» Raw data
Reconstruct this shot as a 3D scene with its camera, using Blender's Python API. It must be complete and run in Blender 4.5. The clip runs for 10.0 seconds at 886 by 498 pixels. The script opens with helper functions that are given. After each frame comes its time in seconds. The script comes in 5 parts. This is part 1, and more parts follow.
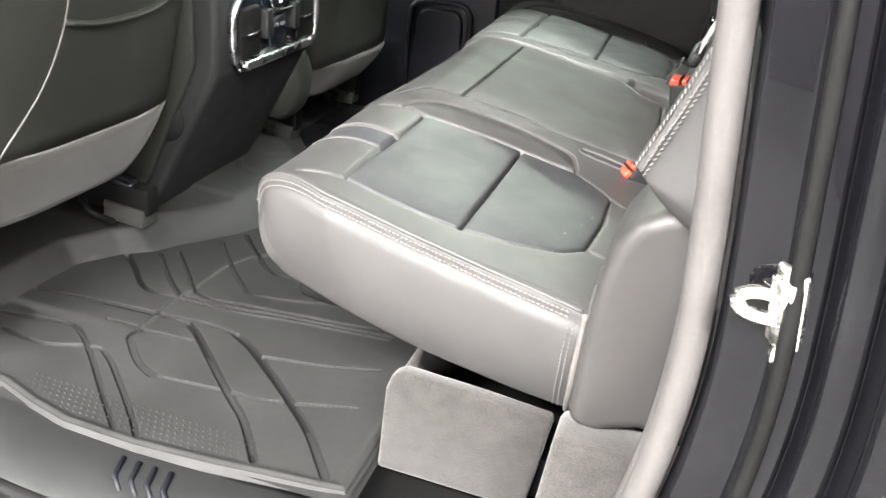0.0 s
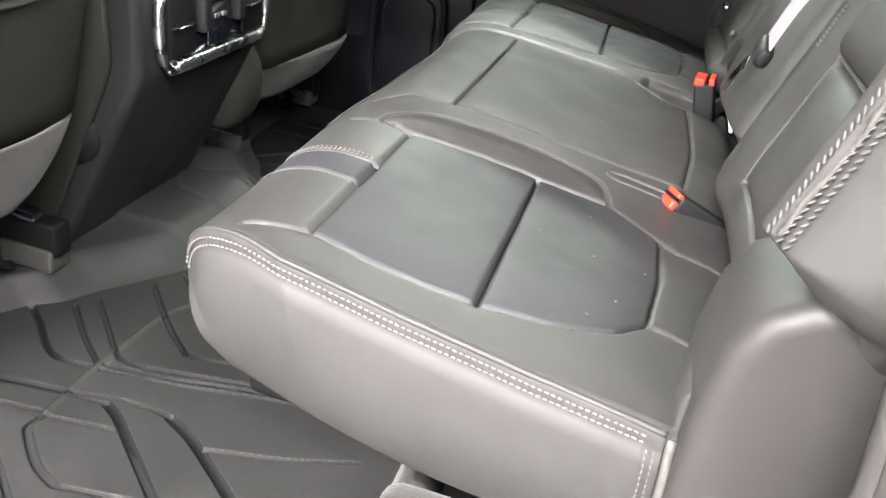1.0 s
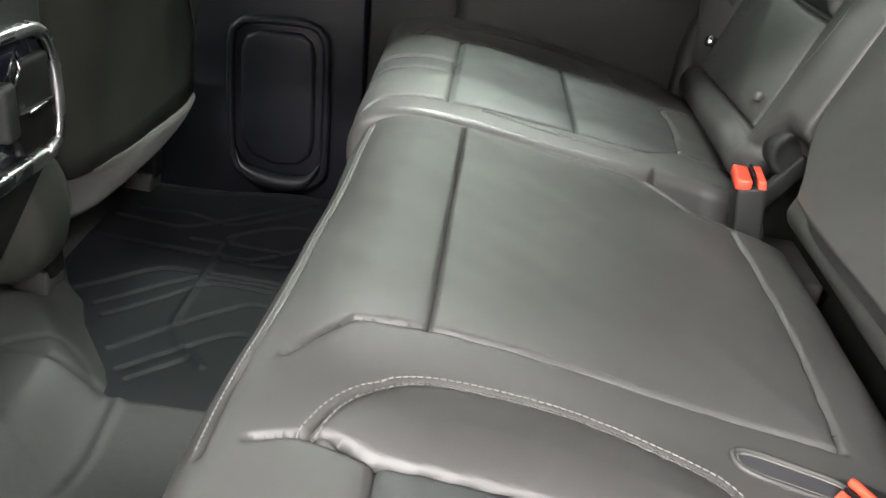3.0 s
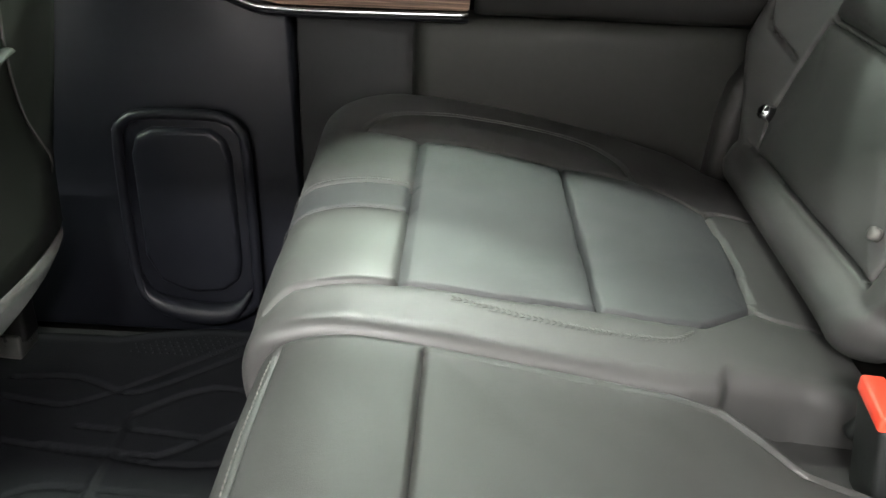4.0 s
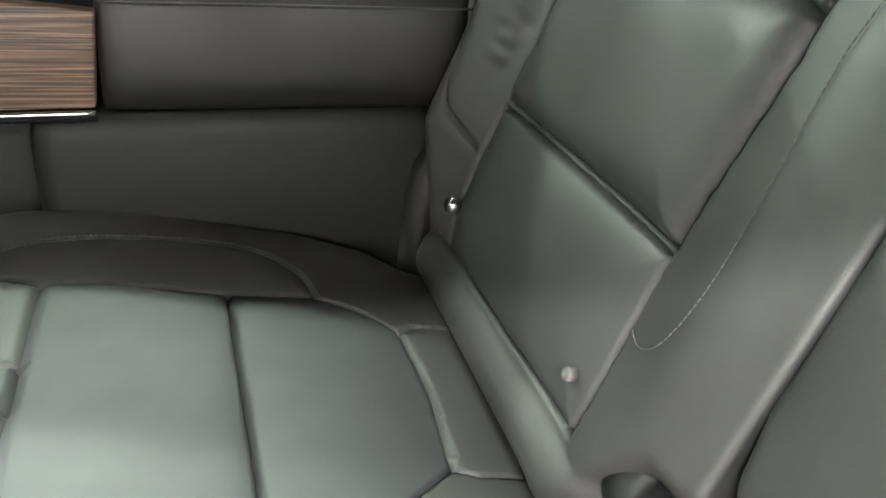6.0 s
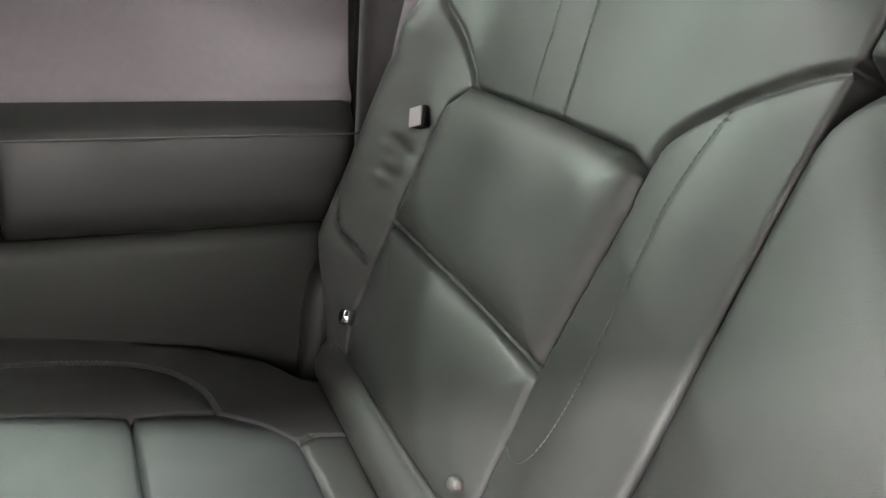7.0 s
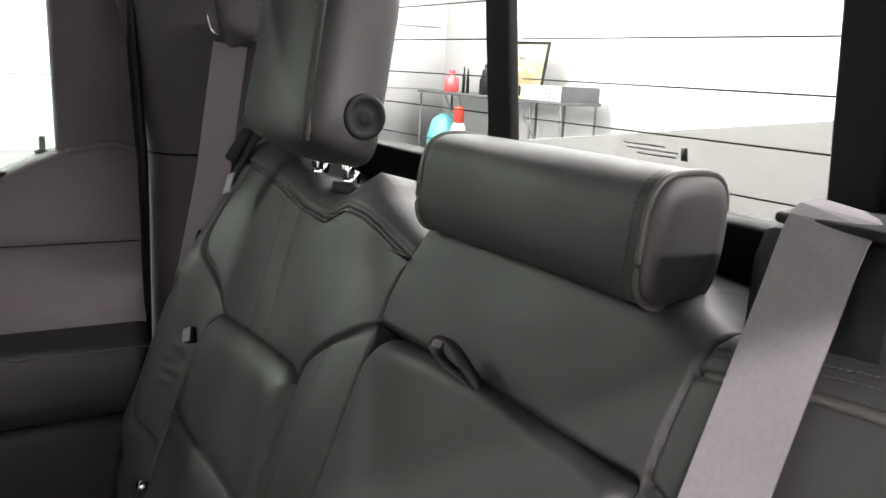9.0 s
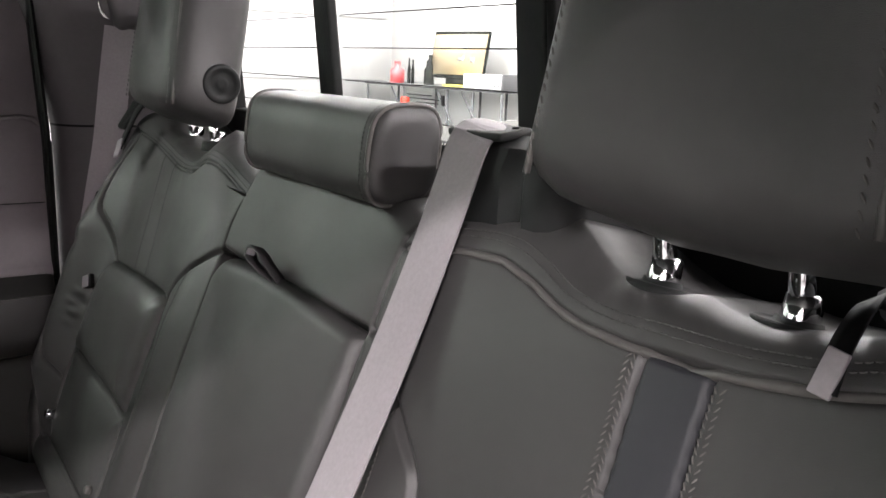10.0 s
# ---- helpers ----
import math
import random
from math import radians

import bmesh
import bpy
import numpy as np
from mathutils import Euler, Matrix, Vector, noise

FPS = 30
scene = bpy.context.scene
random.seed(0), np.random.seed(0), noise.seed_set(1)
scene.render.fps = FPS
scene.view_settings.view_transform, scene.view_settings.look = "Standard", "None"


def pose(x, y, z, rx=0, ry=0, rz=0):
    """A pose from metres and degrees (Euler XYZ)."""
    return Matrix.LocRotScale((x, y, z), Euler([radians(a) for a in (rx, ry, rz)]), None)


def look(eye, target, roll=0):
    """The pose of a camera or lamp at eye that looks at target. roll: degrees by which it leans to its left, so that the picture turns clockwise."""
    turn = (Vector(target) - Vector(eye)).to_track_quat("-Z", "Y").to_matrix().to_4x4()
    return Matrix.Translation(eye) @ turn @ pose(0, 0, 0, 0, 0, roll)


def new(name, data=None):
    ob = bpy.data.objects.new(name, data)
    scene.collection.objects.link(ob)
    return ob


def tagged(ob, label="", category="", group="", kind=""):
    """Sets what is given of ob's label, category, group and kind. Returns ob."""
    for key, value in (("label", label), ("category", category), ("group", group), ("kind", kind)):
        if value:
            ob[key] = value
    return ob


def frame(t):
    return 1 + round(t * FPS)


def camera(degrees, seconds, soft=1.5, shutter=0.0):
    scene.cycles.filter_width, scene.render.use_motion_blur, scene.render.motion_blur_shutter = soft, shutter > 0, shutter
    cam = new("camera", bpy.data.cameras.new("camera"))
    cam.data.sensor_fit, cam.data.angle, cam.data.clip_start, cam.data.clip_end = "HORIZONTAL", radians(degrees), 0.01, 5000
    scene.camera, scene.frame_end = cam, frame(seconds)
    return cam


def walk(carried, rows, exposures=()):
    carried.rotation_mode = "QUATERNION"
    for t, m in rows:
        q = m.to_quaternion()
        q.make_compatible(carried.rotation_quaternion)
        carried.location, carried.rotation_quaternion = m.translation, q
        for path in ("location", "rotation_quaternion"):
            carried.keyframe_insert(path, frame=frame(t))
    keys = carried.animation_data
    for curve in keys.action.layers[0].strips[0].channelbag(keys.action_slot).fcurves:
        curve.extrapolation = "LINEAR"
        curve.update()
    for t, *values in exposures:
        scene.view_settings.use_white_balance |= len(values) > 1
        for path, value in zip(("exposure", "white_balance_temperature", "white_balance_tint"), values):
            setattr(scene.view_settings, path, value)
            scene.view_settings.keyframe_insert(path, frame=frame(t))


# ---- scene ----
cam = camera(55.6, 10.0)
PATH = [
    (0, (0.35, -1.405, 0.78), (-0.13, 0.325, -0.103), 6.4),
    (0.5, (0.283, -1.268, 0.746), (-0.149, 0.472, -0.139), 6.7),
    (1, (0.232, -1.153, 0.721), (-0.147, 0.595, -0.172), 6.8),
    (1.5, (0.181, -1.069, 0.69), (-0.157, 0.687, -0.205), 6.6),
    (2, (0.093, -1.005, 0.716), (-0.142, 0.77, -0.175), 7.6),
    (2.5, (0.046, -0.861, 0.711), (-0.057, 0.925, -0.184), 8.3),
    (2.7, (0.035, -0.783, 0.713), (-0.025, 1.002, -0.188), 8.3),
    (3.8, (0.027, -0.301, 0.753), (-0.042, 1.456, -0.2), 2.5),
    (4, (0.034, -0.237, 0.75), (-0.004, 1.522, -0.201), 2.6),
    (4.5, (0.049, -0.098, 0.747), (0.111, 1.663, -0.199), 3.0),
    (5, (0.09, -0.055, 0.738), (0.3, 1.699, -0.199), 3.9),
    (5.5, (0.112, -0.057, 0.745), (0.504, 1.675, -0.176), 4.3),
    (5.7, (0.12, -0.061, 0.761), (0.579, 1.657, -0.153), 4.5),
    (6.8, (0.117, -0.103, 0.855), (0.847, 1.583, 0.067), 4.9),
    (7, (0.118, -0.109, 0.863), (0.884, 1.581, 0.117), 4.9),
    (7.5, (0.134, -0.123, 0.901), (0.98, 1.583, 0.289), 5.2),
    (8, (0.143, -0.193, 0.966), (1.046, 1.52, 0.466), 4.6),
    (8.5, (0.13, -0.339, 1.022), (1.103, 1.356, 0.597), 3.6),
    (9, (0.137, -0.483, 1.05), (1.16, 1.185, 0.636), 3.0),
    (9.5, (0.155, -0.627, 1.057), (1.22, 1.015, 0.642), 2.6),
    (9.8, (0.163, -0.703, 1.057), (1.248, 0.913, 0.602), 1.3),
    (10, (0.165, -0.741, 1.029), (1.262, 0.876, 0.603), 2.1),
]
walk(cam, [(t, look(eye, target, roll)) for t, eye, target, roll in PATH],
     [(0.0, 1.68, 6500, 6), (1.0, 1.45, 6500, 8), (2.7, 1.48, 6500, 6), (4.0, 1.6, 6500, 2), (4.5, 1.86, 6500, 0), (5.7, 1.86, 6500, 0), (7.0, 1.8, 6500, 4), (7.5, 1.85, 6500, 8), (8.0, 1.85, 6500, 10), (8.5, 1.56, 6500, 10), (9.0, 0.5, 6500, 12), (9.5, 0.1, 6500, 8), (10.0, 0.6, 6500, 14)])

# ---- light ----
world = bpy.data.worlds.new("garage_air")
scene.world = world
world.use_nodes = True
world.node_tree.nodes["Background"].inputs[0].default_value = (0.9, 0.95, 1.0, 1)
world.node_tree.nodes["Background"].inputs[1].default_value = 0.01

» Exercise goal
Reproduce the data word for word, excluding its pictures.

» Complete answer
Reconstruct this shot as a 3D scene with its camera, using Blender's Python API. It must be complete and run in Blender 4.5. The clip runs for 10.0 seconds at 886 by 498 pixels. The script opens with helper functions that are given. After each frame comes its time in seconds. The script comes in 5 parts. This is part 1, and more parts follow.
0.0 s
1.0 s
3.0 s
4.0 s
6.0 s
7.0 s
9.0 s
10.0 s
# ---- helpers ----
import math
import random
from math import radians

import bmesh
import bpy
import numpy as np
from mathutils import Euler, Matrix, Vector, noise

FPS = 30
scene = bpy.context.scene
random.seed(0), np.random.seed(0), noise.seed_set(1)
scene.render.fps = FPS
scene.view_settings.view_transform, scene.view_settings.look = "Standard", "None"


def pose(x, y, z, rx=0, ry=0, rz=0):
    """A pose from metres and degrees (Euler XYZ)."""
    return Matrix.LocRotScale((x, y, z), Euler([radians(a) for a in (rx, ry, rz)]), None)


def look(eye, target, roll=0):
    """The pose of a camera or lamp at eye that looks at target. roll: degrees by which it leans to its left, so that the picture turns clockwise."""
    turn = (Vector(target) - Vector(eye)).to_track_quat("-Z", "Y").to_matrix().to_4x4()
    return Matrix.Translation(eye) @ turn @ pose(0, 0, 0, 0, 0, roll)


def new(name, data=None):
    ob = bpy.data.objects.new(name, data)
    scene.collection.objects.link(ob)
    return ob


def tagged(ob, label="", category="", group="", kind=""):
    """Sets what is given of ob's label, category, group and kind. Returns ob."""
    for key, value in (("label", label), ("category", category), ("group", group), ("kind", kind)):
        if value:
            ob[key] = value
    return ob


def frame(t):
    return 1 + round(t * FPS)


def camera(degrees, seconds, soft=1.5, shutter=0.0):
    scene.cycles.filter_width, scene.render.use_motion_blur, scene.render.motion_blur_shutter = soft, shutter > 0, shutter
    cam = new("camera", bpy.data.cameras.new("camera"))
    cam.data.sensor_fit, cam.data.angle, cam.data.clip_start, cam.data.clip_end = "HORIZONTAL", radians(degrees), 0.01, 5000
    scene.camera, scene.frame_end = cam, frame(seconds)
    return cam


def walk(carried, rows, exposures=()):
    carried.rotation_mode = "QUATERNION"
    for t, m in rows:
        q = m.to_quaternion()
        q.make_compatible(carried.rotation_quaternion)
        carried.location, carried.rotation_quaternion = m.translation, q
        for path in ("location", "rotation_quaternion"):
            carried.keyframe_insert(path, frame=frame(t))
    keys = carried.animation_data
    for curve in keys.action.layers[0].strips[0].channelbag(keys.action_slot).fcurves:
        curve.extrapolation = "LINEAR"
        curve.update()
    for t, *values in exposures:
        scene.view_settings.use_white_balance |= len(values) > 1
        for path, value in zip(("exposure", "white_balance_temperature", "white_balance_tint"), values):
            setattr(scene.view_settings, path, value)
            scene.view_settings.keyframe_insert(path, frame=frame(t))


# ---- scene ----
cam = camera(55.6, 10.0)
PATH = [
    (0, (0.35, -1.405, 0.78), (-0.13, 0.325, -0.103), 6.4),
    (0.5, (0.283, -1.268, 0.746), (-0.149, 0.472, -0.139), 6.7),
    (1, (0.232, -1.153, 0.721), (-0.147, 0.595, -0.172), 6.8),
    (1.5, (0.181, -1.069, 0.69), (-0.157, 0.687, -0.205), 6.6),
    (2, (0.093, -1.005, 0.716), (-0.142, 0.77, -0.175), 7.6),
    (2.5, (0.046, -0.861, 0.711), (-0.057, 0.925, -0.184), 8.3),
    (2.7, (0.035, -0.783, 0.713), (-0.025, 1.002, -0.188), 8.3),
    (3.8, (0.027, -0.301, 0.753), (-0.042, 1.456, -0.2), 2.5),
    (4, (0.034, -0.237, 0.75), (-0.004, 1.522, -0.201), 2.6),
    (4.5, (0.049, -0.098, 0.747), (0.111, 1.663, -0.199), 3.0),
    (5, (0.09, -0.055, 0.738), (0.3, 1.699, -0.199), 3.9),
    (5.5, (0.112, -0.057, 0.745), (0.504, 1.675, -0.176), 4.3),
    (5.7, (0.12, -0.061, 0.761), (0.579, 1.657, -0.153), 4.5),
    (6.8, (0.117, -0.103, 0.855), (0.847, 1.583, 0.067), 4.9),
    (7, (0.118, -0.109, 0.863), (0.884, 1.581, 0.117), 4.9),
    (7.5, (0.134, -0.123, 0.901), (0.98, 1.583, 0.289), 5.2),
    (8, (0.143, -0.193, 0.966), (1.046, 1.52, 0.466), 4.6),
    (8.5, (0.13, -0.339, 1.022), (1.103, 1.356, 0.597), 3.6),
    (9, (0.137, -0.483, 1.05), (1.16, 1.185, 0.636), 3.0),
    (9.5, (0.155, -0.627, 1.057), (1.22, 1.015, 0.642), 2.6),
    (9.8, (0.163, -0.703, 1.057), (1.248, 0.913, 0.602), 1.3),
    (10, (0.165, -0.741, 1.029), (1.262, 0.876, 0.603), 2.1),
]
walk(cam, [(t, look(eye, target, roll)) for t, eye, target, roll in PATH],
     [(0.0, 1.68, 6500, 6), (1.0, 1.45, 6500, 8), (2.7, 1.48, 6500, 6), (4.0, 1.6, 6500, 2), (4.5, 1.86, 6500, 0), (5.7, 1.86, 6500, 0), (7.0, 1.8, 6500, 4), (7.5, 1.85, 6500, 8), (8.0, 1.85, 6500, 10), (8.5, 1.56, 6500, 10), (9.0, 0.5, 6500, 12), (9.5, 0.1, 6500, 8), (10.0, 0.6, 6500, 14)])

# ---- light ----
world = bpy.data.worlds.new("garage_air")
scene.world = world
world.use_nodes = True
world.node_tree.nodes["Background"].inputs[0].default_value = (0.9, 0.95, 1.0, 1)
world.node_tree.nodes["Background"].inputs[1].default_value = 0.01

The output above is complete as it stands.